There was only one aspect, in quite a long play, which ate at me. I was able to rationalize not seeing Katurian’s face for the first 15-20 minutes due to the multi-sided audience, and it did not detract from my enjoyment (the only time I imagine myself saying that not seeing the lead actor’s face did not hurt my impression). What did detract, was Chris Chiampa’s performance of Michal. The other characters spoke extensively about his brain damage, but they (Gazdowicz and Chiampa) chose to portray this as manic. Or, manic is my closest guess for what I saw. Michal never came off as someone who needed protecting. He read as more socially stinted than mentally scarred. I’ll admit I don’t know what I wanted to see in the character, but it wasn’t that.  It may have also been just an artifact of opening night jitters, but I have to judge the show I saw. That said, if Gazdowicz was going for manic, it gives the story an interesting ambiguity – in that case, what is the influence of dark stories in someone already disposed to episodes? Further discussion of this choice will have to happen elsewhere, I have a lot of thoughts on the subject, but it completely spoils the show.
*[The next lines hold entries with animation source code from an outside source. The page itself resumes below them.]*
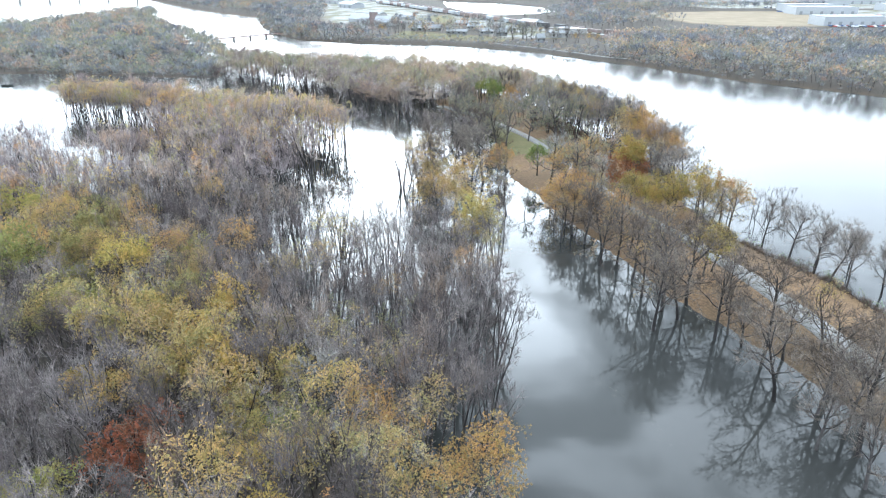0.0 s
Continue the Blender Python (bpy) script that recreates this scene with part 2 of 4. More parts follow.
M_WILLOW = leaves("willow_leaves", [(0, (0.44, 0.355, 0.127)), (1, (0.414, 0.337, 0.119))], vary=0.65)
M_PALE = leaves("pale_leaves", [(0, (0.353, 0.334, 0.187)), (1, (0.371, 0.325, 0.178))])
M_GREEN = leaves("green_leaves", [(0, (0.162, 0.209, 0.069)), (1, (0.224, 0.243, 0.084))])
M_GREYLEAF = leaves("grey_green_leaves", [(0, (0.20, 0.205, 0.135)), (0.6, (0.26, 0.255, 0.175)), (1, (0.33, 0.28, 0.17))], vary=0.7)
M_WHITE = plain("white_painted_metal", (0.35, 0.36, 0.37), 0.5, 0, 0.08)
M_HOUSE = plain("pale_house_siding", (0.27, 0.265, 0.25), 0.7, 0, 0.2, 0.6, 0.3)
M_GREYROOF = plain("grey_roof", (0.22, 0.225, 0.23), 0.7, 0, 0.2)
M_PALEROOF = plain("pale_metal_roof", (0.27, 0.28, 0.29), 0.5, 0, 0.15)
M_BRICK = plain("brown_brick", (0.16, 0.10, 0.08), 0.9)
M_GLASS = plain("dark_window", (0.03, 0.035, 0.04), 0.15, 0, 0.1)
M_RUSTY = plain("rusty_steel", (0.20, 0.155, 0.14), 0.85, 0, 0.3, 0.5, 0.25)
M_DARKSTEEL = plain("dark_steel", (0.09, 0.09, 0.095), 0.6, 0.3, 0.3, 0.5, 0.2)
M_CONCRETE = plain("weathered_concrete", (0.36, 0.35, 0.33), 0.9)
M_DEADWOOD = plain("pale_driftwood", (0.28, 0.26, 0.2), 0.9, 0, 0.3, 2.0)
M_GREYTWIG = bark("grey_twig_bark", GREY_STOPS)
M_OAKTWIG = bark("oak_twig_bark", [(0, (0.117, 0.095, 0.078)), (0.5, (0.179, 0.15, 0.126)), (1, (0.249, 0.215, 0.185))])
M_PALETWIG = bark("pale_twig_bark", [(0, (0.25, 0.235, 0.215)), (1, (0.30, 0.285, 0.26))])
M_BOAT = plain("dark_boat_hull", (0.03, 0.035, 0.03), 0.5)
CAR_PAINTS = [plain("car_paint_" + n, c, 0.3, 0, 0.05) for n, c in
              (("white", (0.75, 0.75, 0.75)), ("silver", (0.45, 0.46, 0.48)), ("dark", (0.04, 0.045, 0.05)), ("red", (0.3, 0.04, 0.03)), ("blue", (0.05, 0.09, 0.2)))]
M_TYRE = plain("tyre_rubber", (0.02, 0.02, 0.02), 0.9)

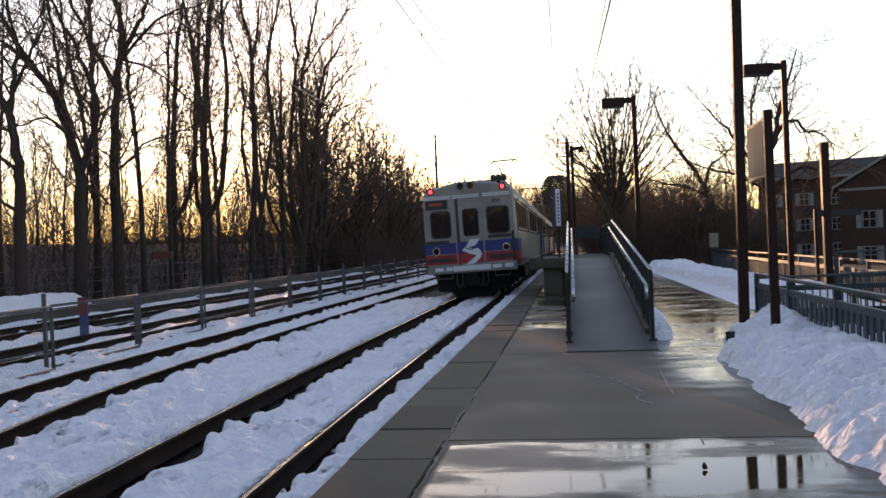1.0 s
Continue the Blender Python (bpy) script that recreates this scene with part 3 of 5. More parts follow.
def far_heap(X, Y):
    rag = fractal(X * 1.3, Y * 0.9, 51, 4) - 0.5
    inn = X - (4.3 - 0.55 * ease(Y, 30, 46) + 0.4 * rag)
    h = 0.21 * ease(inn, 0, 0.4) * (1 - ease(inn, 1.6, 2.6)) * ease(Y + 2 * rag, 22.5, 24.5) + 0.12 * ease(Y + 3 * rag, 43, 44.5) * ease(X, 1.5, 2.3)
    return h + (0.2 * rag + 0.4 * clods(X, Y, 53) - 0.06) * np.clip(h * 4, 0, 1) - 0.05


tagged(sheet("snow_bank", np.arange(1.4, 6.6, 0.07), np.arange(20.0, 48.0, 0.1), far_heap, SNOW), "long low bank of dirty snow along the walk", "snow heap", "heaps of cleared snow", "stuff")


def ramp_heap(X, Y):
    rag = fractal(X * 2.5, Y * 1.5, 61, 4) - 0.5
    w = 0.34 + 0.16 * ease(Y, 14.5, 17) - 0.2 * ease(Y, 18, 24)
    return 0.42 * (1 - ease(np.abs(X - 1.2 + 0.2 * rag), 0.12, w)) * ease(Y, 13.9, 14.8) * (1 - ease(Y, 21, 25)) + 0.2 * rag * ease(Y, 13.9, 14.8) * (1 - ease(np.abs(X - 1.2), 0.1, w)) - 0.04


tagged(sheet("snow_bank", np.arange(1.13, 2.0, 0.03), np.arange(13.7, 25.2, 0.06), ramp_heap, SNOW), "narrow heap of snow beside the ramp", "snow heap", "heaps of cleared snow", "stuff")


# ---- opposite side: fence between the tracks, far platform ----
def track_fence():
    xs = -8.9
    first = None
    for i in range(26):
        y = 3.55 + i * 3.42
        if first is None:
            thing = new("fence_panel")
            tagged(thing, "grey pipe-framed wire fence panel between the tracks", "fence", "fence panels between the tracks")
            bm = bmesh.new()
            rod(bm, (0, 0, -0.2), (0, 0, 1.32), 0.038, 8)
            part("post", bm, GALV, thing, smooth=True)
            for nm, p, q in (("top_pipe", (0, 0.18, 1.1), (0, 3.24, 1.1)), ("bottom_pipe", (0, 0.18, 0.08), (0, 3.24, 0.08)), ("side_pipe", (0, 0.18, 0.08), (0, 0.18, 1.1)), ("side_pipe", (0, 3.24, 0.08), (0, 3.24, 1.1))):
                bm = bmesh.new()
                rod(bm, p, q, 0.022, 7)
                part(nm, bm, GALV, thing, smooth=True)
            for z in (0.3, 0.5, 0.85):
                bm = bmesh.new()
                box(bm, -0.02, 0.02, -0.2, 0.2, z, z + 0.035)
                part("clamp", bm, GALV, thing)
            P, Q = [], []
            for k in range(-10, 31):
                for s in (1, -1):
                    a0 = 0.18 + k * 0.102
                    lo, hi = (a0, 0.08), (a0 + 1.02, 1.1)
                    if s < 0:
                        lo, hi = (a0 + 1.02, 0.08), (a0, 1.1)
                    t0, t1 = 0.0, 1.0
                    d = hi[0] - lo[0]
                    c0, c1 = (0.18 - lo[0]) / d, (3.24 - lo[0]) / d
                    t0, t1 = max(t0, min(c0, c1)), min(t1, max(c0, c1))
                    if t1 > t0:
                        P.append((0, lo[0] + d * t0, 0.08 + 1.02 * t0))
                        Q.append((0, lo[0] + d * t1, 0.08 + 1.02 * t1))
            r = [0.001] * len(P)
            link_mesh("wire_mesh", segment_mesh("wire_mesh", P, Q, r, r), GALV, thing, "wire netting")
            first = thing
        else:
            thing = copy_thing(first, Matrix())
        ang = math.degrees(math.atan2(-(float(bend(y + 3.42)) - float(bend(y))), 3.42))
        thing.matrix_basis = pose(xs + float(bend(y)) + 0.004 * max(0.0, 21 - y) ** 2, y, -0.25 + float(rise(y)), 0, 0, ang)


track_fence()


def far_platform():
    bm = bmesh.new()
    box(bm, -19.05, -17.2, 2, 95, -0.8, 0.06)
    base = part("far_platform", bm, OLD_CONCRETE, None, bevel=0.02)
    tagged(base, "opposite low concrete platform under the trees", "platform", kind="structure")

    def mound(X, Y):
        rag = fractal(X * 1.2, Y * 0.8, 71, 4) - 0.5
        return (0.5 + 0.35 * rag) * ease(X + 0.2 * rag, -19.3, -18.6) * (1 - ease(X + 0.15 * rag, -17.5, -17.2)) * (1 - ease(Y + rag, 29.5, 30.8)) + 0.02

    tagged(sheet("snow_bank", np.arange(-19.8, -17.12, 0.07), np.arange(4, 31.5, 0.1), mound, SNOW), "long bank of snow on the opposite platform", "snow heap", "heaps of cleared snow", "stuff")


far_platform()


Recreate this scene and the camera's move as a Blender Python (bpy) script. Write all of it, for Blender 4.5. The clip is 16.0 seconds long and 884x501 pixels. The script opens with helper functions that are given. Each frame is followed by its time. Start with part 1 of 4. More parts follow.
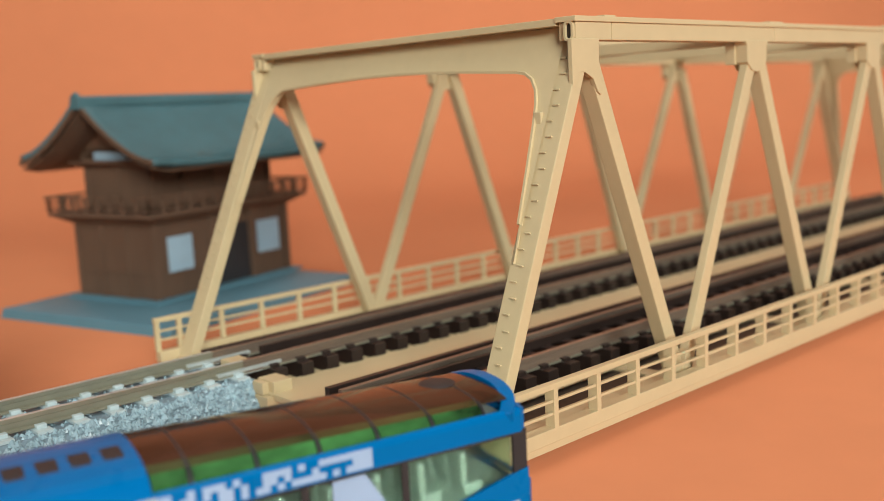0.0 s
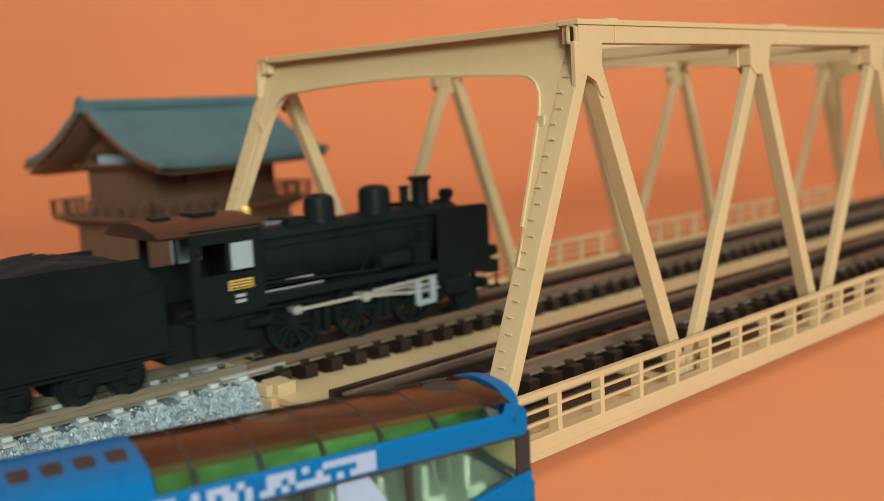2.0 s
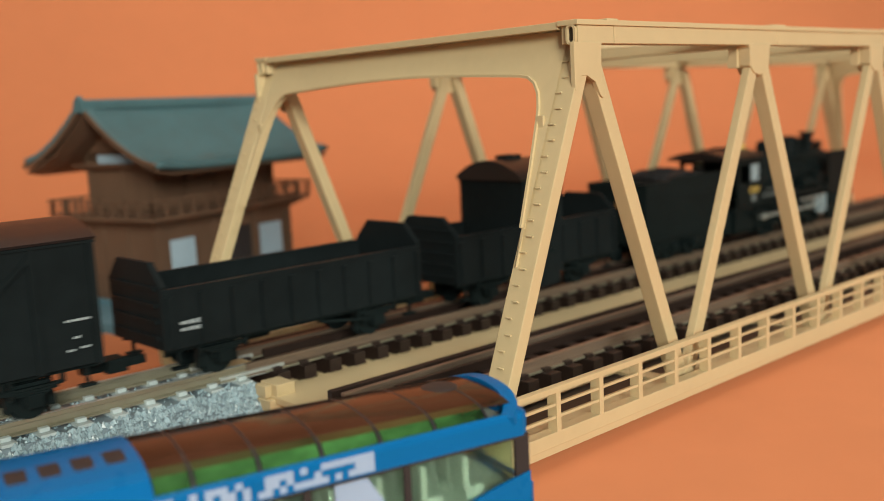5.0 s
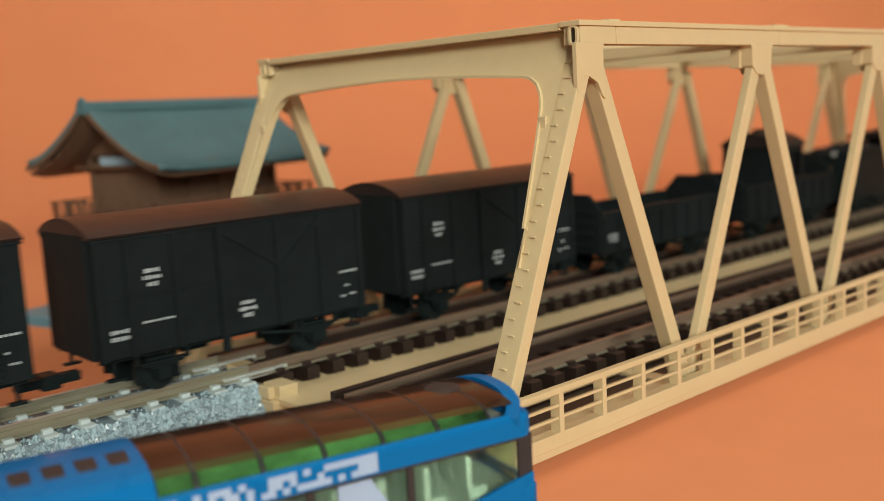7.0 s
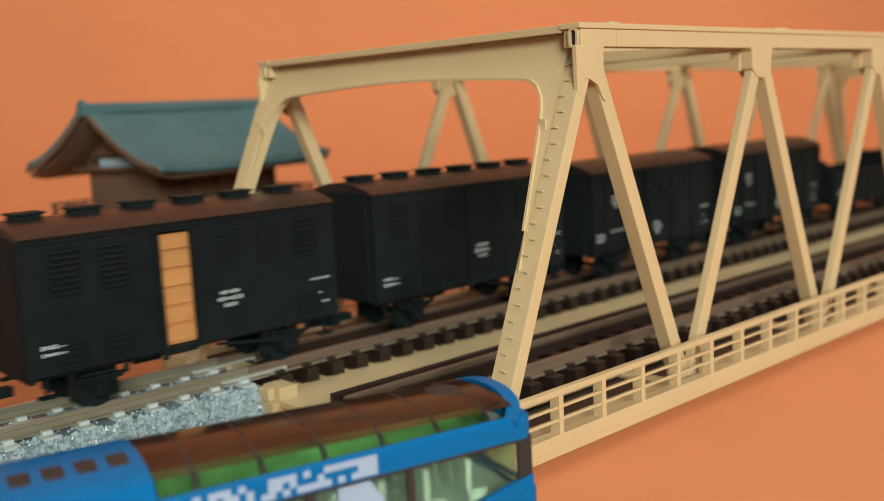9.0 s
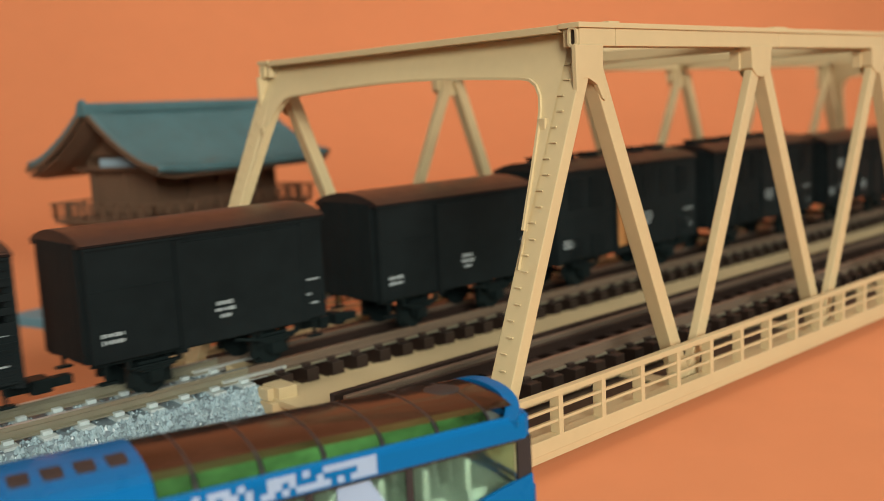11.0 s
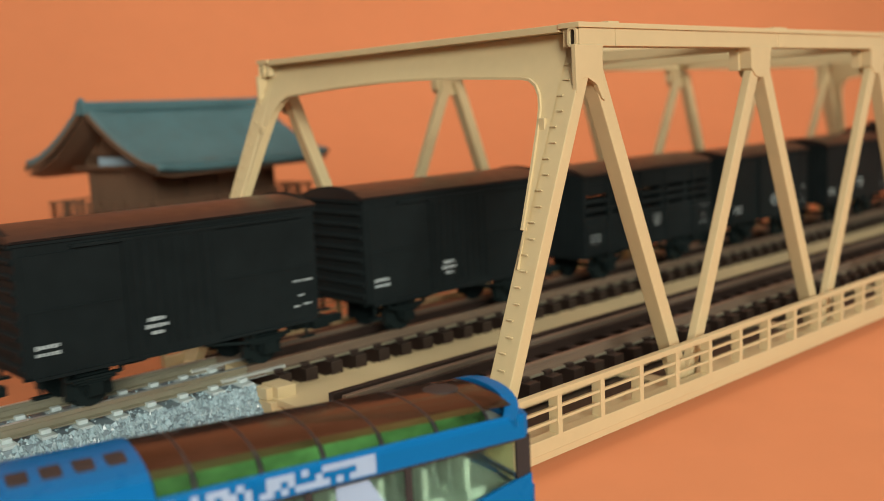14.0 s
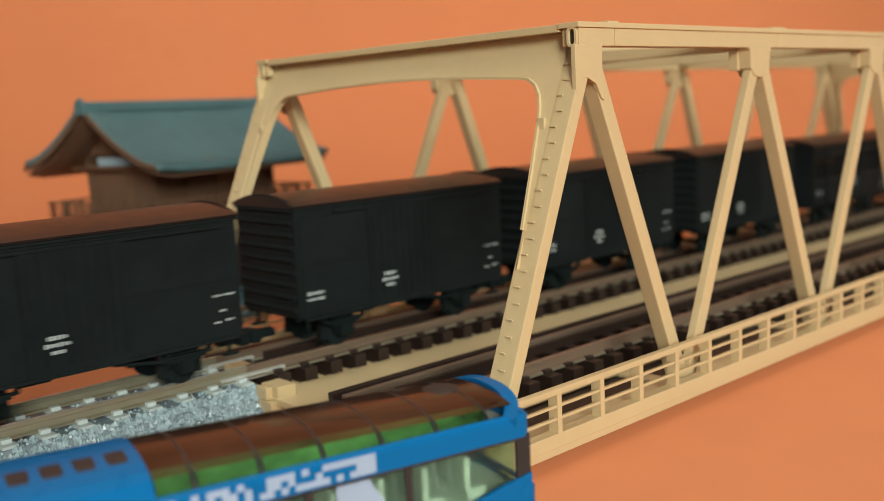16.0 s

This brings me to my final point: I never felt as though the elements on stage were happenstance or oversight. Everything felt intentional. My immediate reaction (part of the critic mindset I suppose) was to pick out things that irked me, or stood out, but the longer I thought about them the more thematic justification I could find to support the choice I saw. I love a show that keeps me thinking; too many directors lower their standards in order to reach their audience. This show was one of the few that kept its audience reaching. Any quick assessment of the elements could be debated, and many could only be seen with real interrogation. This is what takes a show from being merely entertaining to being art – this is the effect of a truly masterful director.  Every single aspect of this show was well-thought out and well executed. The entire team should be extremely proud of the production, and I sincerely hope to see more directing from Sarah Gazdowicz. This is one of the best shows I’ve seen all year.